Many mass torts involve multiple defendants, and many of our readers have been in the position of hearing that co-defendants had settled out of the case. It is natural to wonder, and could be quite useful to know, what co-defendants paid to settle their part of the case. Typically, the agreements are subject to confidentiality agreements, and the protections of Fed. R. Evid. 408, which recognizes the strong public policy promoting settlement. See Block Drug Co. v. Sedona Labs., Inc., 2007 WL 1183828, at *1 (D.Del. Apr.19, 2007); Fidelity Fed. Sav. & Loan Assn. v. Felicetti, 148 F.R.D. 532, 534 (E.D.Pa.1993).
A recent federal case tested these boundaries. Dent v. Westinghouse, et al., 2010 WL 56054 (E.D.Pa. Jan. 4, 2010). Warren Pumps, a defendant in multi-party asbestos litigation, filed a motion to compel the plaintiff to respond to certain interrogatories and requests for production of documents regarding the settlement of any claim asserted in the complaint. Plaintiff objected. The thrust of Warren Pumps’ argument was that the discovery about each additional asbestos-containing product which plaintiff claims caused his mesothelioma made it that much less likely that his mesothelioma was caused by exposure to any Warren Pump product. And it allegedly made plaintiff’s assertions to the contrary less and less credible.
Warren Pumps pointed out that on its face Rule 408 pertains to the admissibility of evidence, and argued it was inapplicable to a discovery dispute. (citing DirecTV, Inc. v. Puccinelli, 224 F.R.D. 677, 685 (D.Kan.2004)). Although Rule 408 speaks in terms of admissibility, several courts have concluded that a heightened showing is required for even the discovery of settlement information. That is, they have required a more particularized showing that the evidence of settlement sought is relevant and calculated to lead to the discovery of admissible evidence. Block Drug, 2007 WL 1183828, at *1; Lesal Interiors, Inc. v. Resolution Trust Corp., 153 F.R.D. 561, 562 (D.N.J.1994)).
Warren Pumps also argued that it was not seeking the information for any purpose prohibited by the rule. Rule 408 bars the use of settlement information “to prove liability for, invalidity of, or amount of a claim….” F.R.E. 408(a). Among other purposes, Rule 408 specifically permits settlement evidence to show a witness’s bias or prejudice. F.R.E. 408(b). The defendant contended that it was merely seeking the settlement information to test the credibility of plaintiff’s claims.
The court found this was merely “repackaging” the motives forbidden by Rule 408 by placing them under the guise of credibility.
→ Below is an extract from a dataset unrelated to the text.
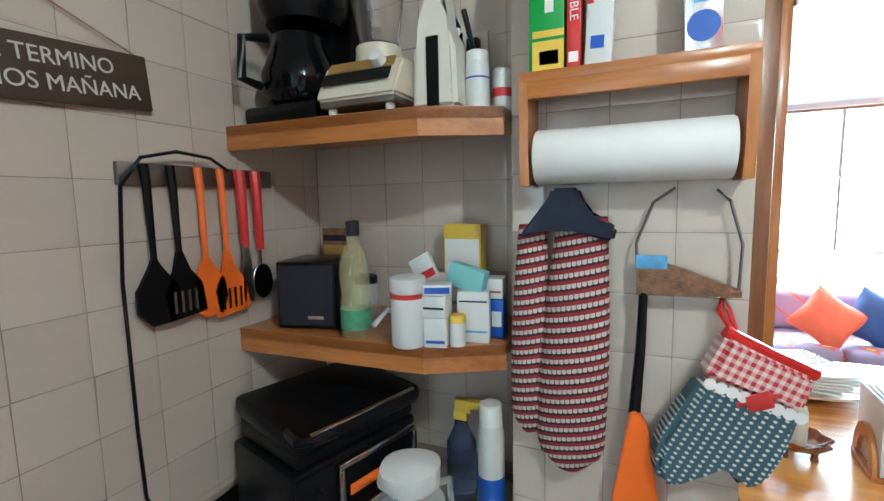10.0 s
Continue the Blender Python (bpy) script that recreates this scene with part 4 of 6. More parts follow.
# blender
bl = thing("blender", "cream retro blender base with clear jug", "blender", (-0.055, -0.37, 1.827), 0)
bm = bmesh.new()
prism(bm, [(-0.085, 0.025), (-0.085, 0.04), (-0.045, 0.105), (0.07, 0.115), (0.085, 0.025)], -0.095, 0.095, "y")
bmesh.ops.bevel(bm, geom=list(bm.edges), offset=0.006, segments=2, affect="EDGES")
bb = part("housing", bm, CREAM, bl, "cream plastic housing")
bm = boxes((-0.001, 0.001, -0.08, 0.08, -0.030, 0.0))
spin(bm, bm.verts, 32, "Y")
bmesh.ops.translate(bm, verts=bm.verts, vec=(-0.068, 0, 0.082))
part("key_strip", bm, BLACK, bb, "dark key strip")
bm = boxes((-0.001, 0.001, -0.08, 0.08, -0.012, 0.012))
spin(bm, bm.verts, 32, "Y")
bmesh.ops.translate(bm, verts=bm.verts, vec=(-0.053, 0, 0.098))
part("badge_strip", bm, GOLD_TRIM, bb)
bm = bmesh.new()
lathe(bm, [(0.016, 0), (0.014, 0.018), (0.003, 0.02)], 14)
spin(bm, bm.verts, -58, "Y")
bmesh.ops.translate(bm, verts=bm.verts, vec=(-0.055, -0.045, 0.098))
part("dial", bm, WHITE, bb)
part("foot_plate", boxes((-0.08, 0.08, -0.09, 0.09, 0.012, 0.027), bevel=0.004), STEEL_DARK, bl)
for fx in (-0.06, 0.06):
    for fy in (-0.07, 0.07):
        bm = bmesh.new()
        lathe(bm, [(0.010, 0), (0.010, 0.013)], 10, (fx, fy, 0))
        part("foot", bm, WHITE, bl)
bm = bmesh.new()
lathe(bm, [(0.052, 0.112), (0.05, 0.15)], 20, (0.02, 0.0, 0))
part("collar", bm, CREAM, bl)
bm = bmesh.new()
lathe(bm, [(0.045, 0.15), (0.068, 0.33), (0.064, 0.33), (0.042, 0.156), (0.0, 0.156)], 20, (0.02, 0.0, 0), close=False)
part("jug", bm, CLEAR, bl, "clear jug")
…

To the extent the defendant was seeking the information to determine whether the dismissed co-defendants were dismissed for lack of evidence, Warren Pumps wanted to impugn the credibility of plaintiff’s claims against Warren Pumps by virtue of his apparently merit-less claims against the dismissed co-defendants. Thus, Warren Pumps sought the information to prove the invalidity of the claims against it, a use which Rule 408 prohibits, said the court. To the extent defendant sought the settlement information, and the amounts of those settlements, it was trying to show that if plaintiff had settled with a co-defendant more or less equivalent in culpability to Warren for a certain sum of money, and thus established the value of his damages with regard to that co-defendant, it would not be credible for plaintiff to seek a higher sum from Warren. But, said the court, this would be using the settlement information to establish the amount of plaintiff’s claim against Warren Pumps. Again, this is forbidden by Rule 408.
Bottom line, the discovery was denied because while disclosure of the settlement agreements would reveal the amount of money plaintiff received from other asbestos manufacturers, the settlement amounts could not then be used to prove the extent of plaintiff’s exposure to, or damages from, asbestos from another manufacturer’s product.